What the amorphous “climate justice” they “want now” entails is anyone’s guess, but it presumably tracks closely along the lines of the radical multitrillion-dollar Green New Deal scheme hatched by far-left freshman Rep. Alexandria Ocasio-Cortez, D.-N.Y.

This much is certain, however: The enormous taxes and spending the Green New Deal would mandate would do a grave injustice to the nation’s economic climate.

According to news accounts, the demonstration in early December began at about 7:30 a.m. with a march from George Washington University to World Bank headquarters along Pennsylvania Avenue Northwest, with gridlock ensuing at the height of the morning rush.

Later in the day, for two hours, seven of the protesters reportedly chained themselves to the door of a Wells Fargo bank branch, preventing customers from entering. Cheered on by octogenarian actress Jane Fonda—a longtime agitator who never met a leftist cause she didn’t reflexively support—demonstrators mindlessly chanted, “Wells Fargo, hey, you! / We deserve a future, too.” (Just as an aside, what’s with the left’s obsession with rhyming couplets?)

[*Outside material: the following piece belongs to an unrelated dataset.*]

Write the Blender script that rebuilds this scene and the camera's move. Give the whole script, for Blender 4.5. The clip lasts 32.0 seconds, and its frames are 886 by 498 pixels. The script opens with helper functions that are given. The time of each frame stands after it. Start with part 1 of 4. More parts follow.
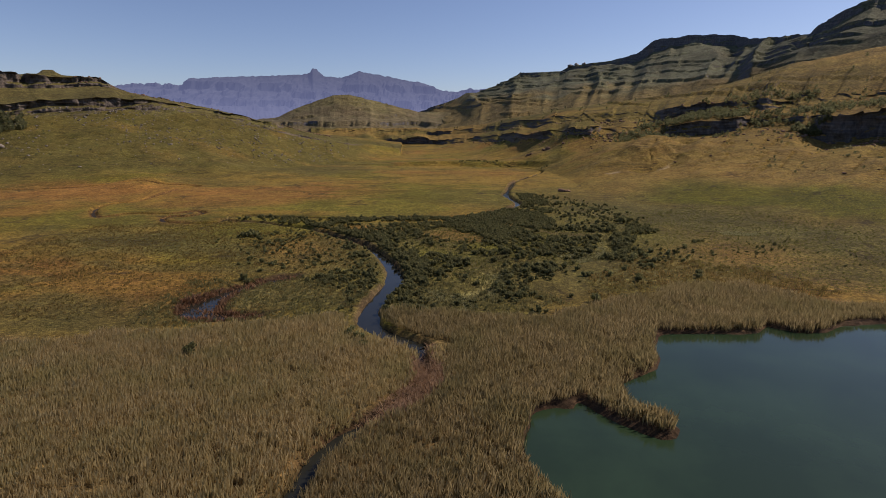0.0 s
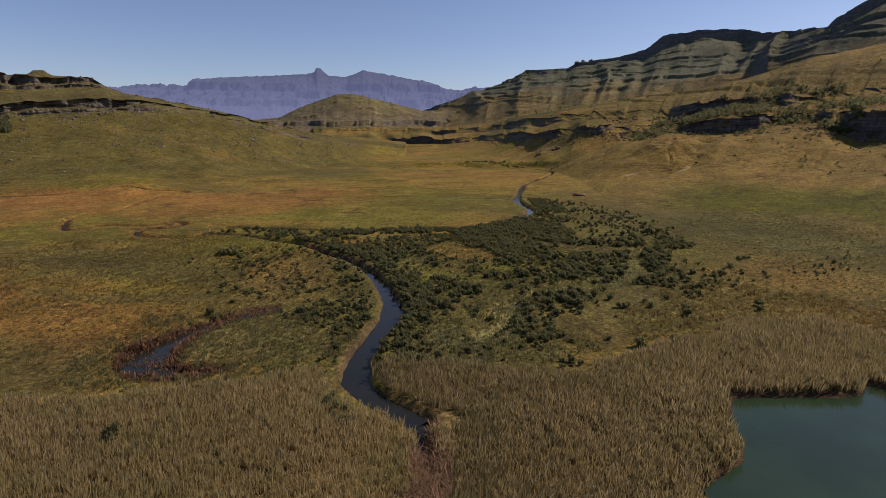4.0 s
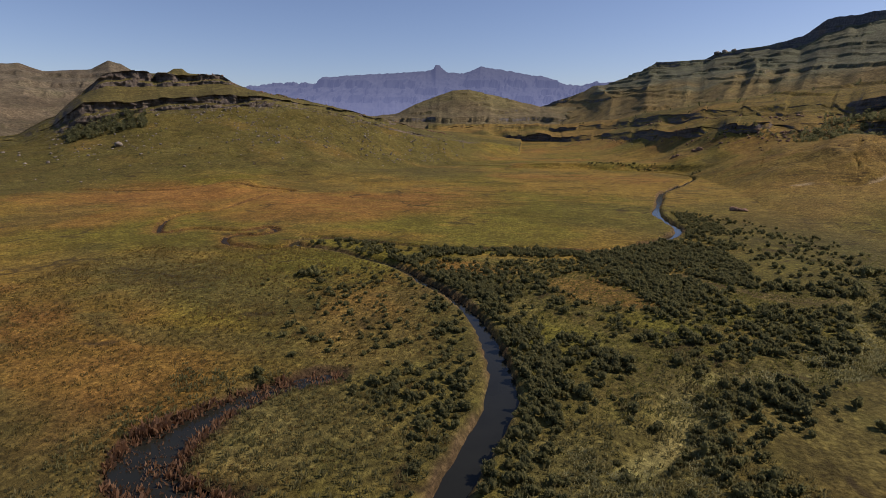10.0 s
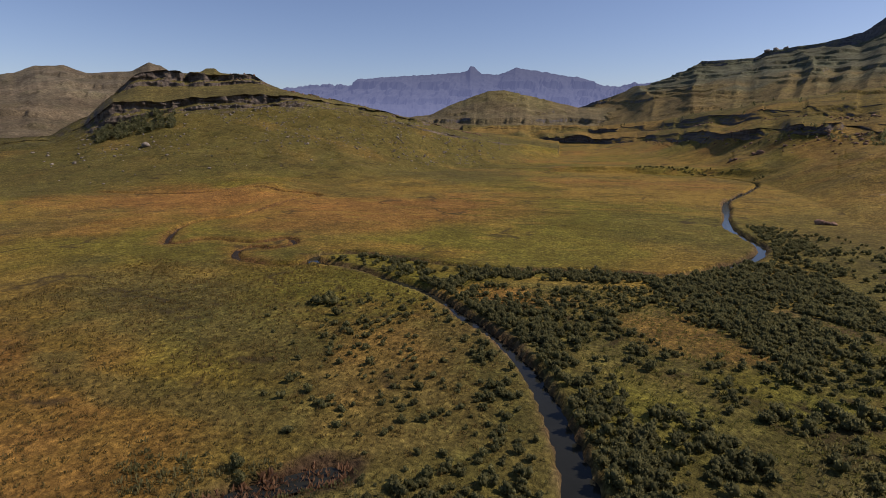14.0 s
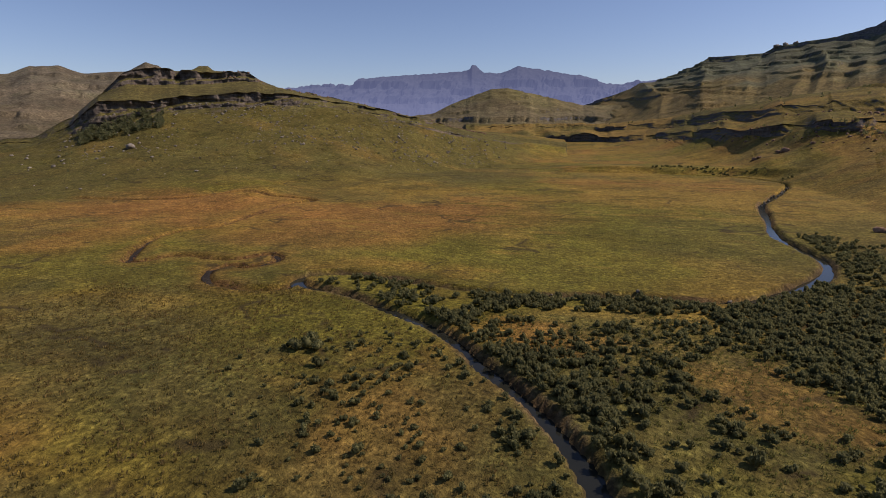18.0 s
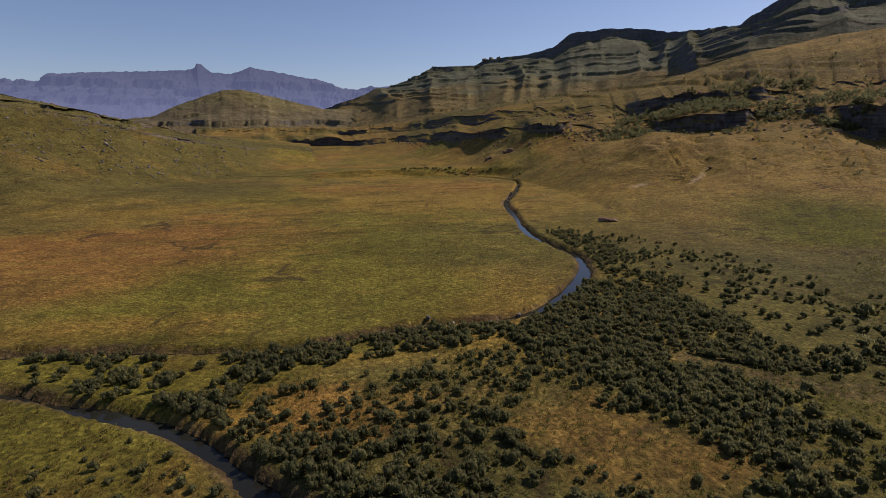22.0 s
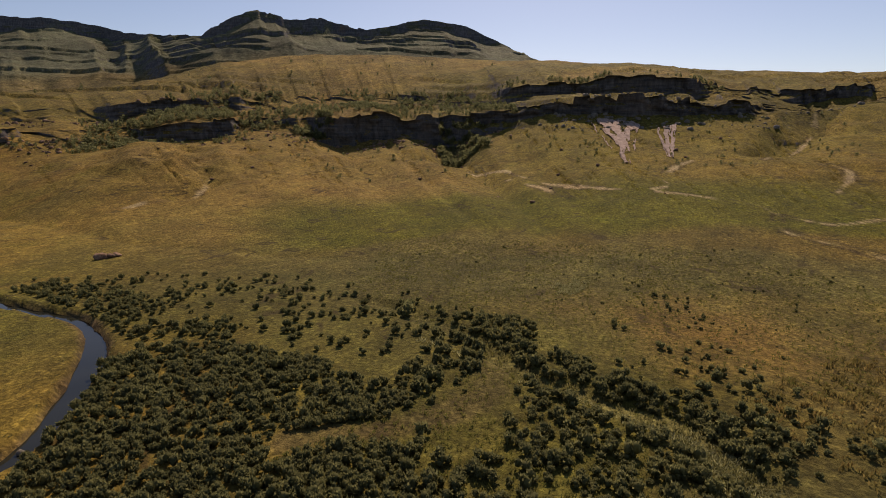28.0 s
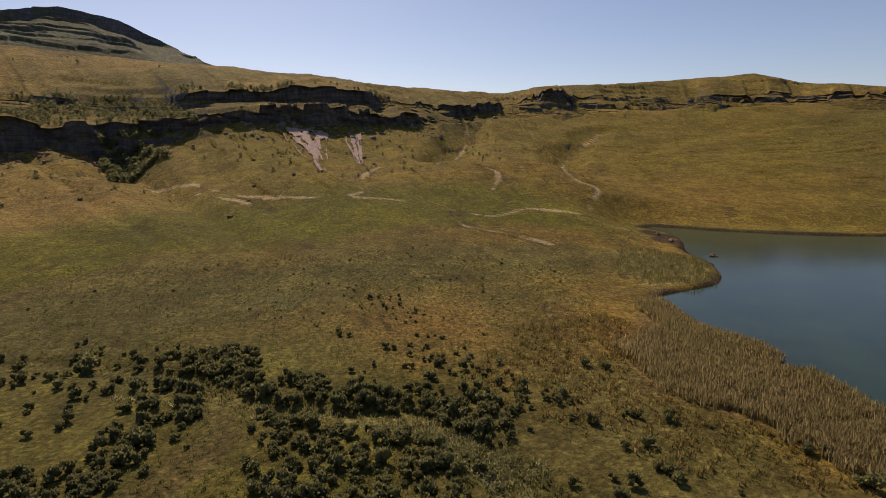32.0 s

The bank, presumably targeted for supposedly helping finance the fossil fuel industry, should sue them all for restraint of trade.

When all was said/chanted and done, The Washington Post reported, “Despite hours of disruptions and tense moments between protesters and D.C. police, officials said no arrests were made.”

How is that even possible? Why does the city blithely allow these protests to disrupt traffic and inconvenience motorists and pedestrians, as well as businesses and their employees and customers? At minimum, why weren’t the most disruptive and unruly among the protesters not fined and/or arrested?

These protests, organized by groups with names like Extinction Rebellion, surely cost the city thousands of dollars for policing and security, so District of Columbia taxpayers are in effect subsidizing them.

There was no indication, however, that that seems to faze the ultraliberal city’s officials, many of whom no doubt support the protesters and their cause. Did either D.C. Mayor Muriel Bowser or D.C. Police Chief Peter Newsham issue to police a stand-down order? One has to wonder, inasmuch as 32 people were arrested during a similar protest on Sept. 23.

Regardless, do these climate change extremists really think they’re winning “hearts and minds” to their cause by grossly inconveniencing commuters, businesses, and others? To the contrary, one would reasonably expect they’re having the exact opposite effect, turning off those who aren’t already global warming “true believers.”

In the demonstrators’ self-righteous view, the end justifies the means, even if it’s counterproductive in terms of public relations. They went so far as to insist to those who complained of the inconvenience: “We’re doing this for you. It’s your planet, too.”

But this smug notion—“It’s for your own good”—is belied by a January poll conducted by the Energy Policy Institute at the University of Chicago and The Associated Press-NORC Center for Public Affairs Research. It found that 68% of respondents oppose paying an additional $10 a month to combat climate change, while 43% aren’t even willing to pay an extra $1 a month on their electricity bills for that purpose.

More telling, the poll failed to include any mention of how much warming supposedly would be abated by paying an additional $1, $20, or $50 per month. In each scenario, the answer is next to nothing, and that would only decrease even further their willingness to pay such a tax.

Another irony, lost on these climate change Chicken Littles, was that the traffic tie-ups they caused resulted in long lines of cars idling, spewing more—not less—of the tailpipe carbon emissions they claim are contributing to the supposed impending climate catastrophe.

On its website, Shut Down DC insists that there’s “no time left for business-as-usual,” but regardless of how righteous the protesters consider their cause to be, D.C. officials and police need to remind them, forcefully, that the right to swing one’s fist ends where someone else’s nose begins.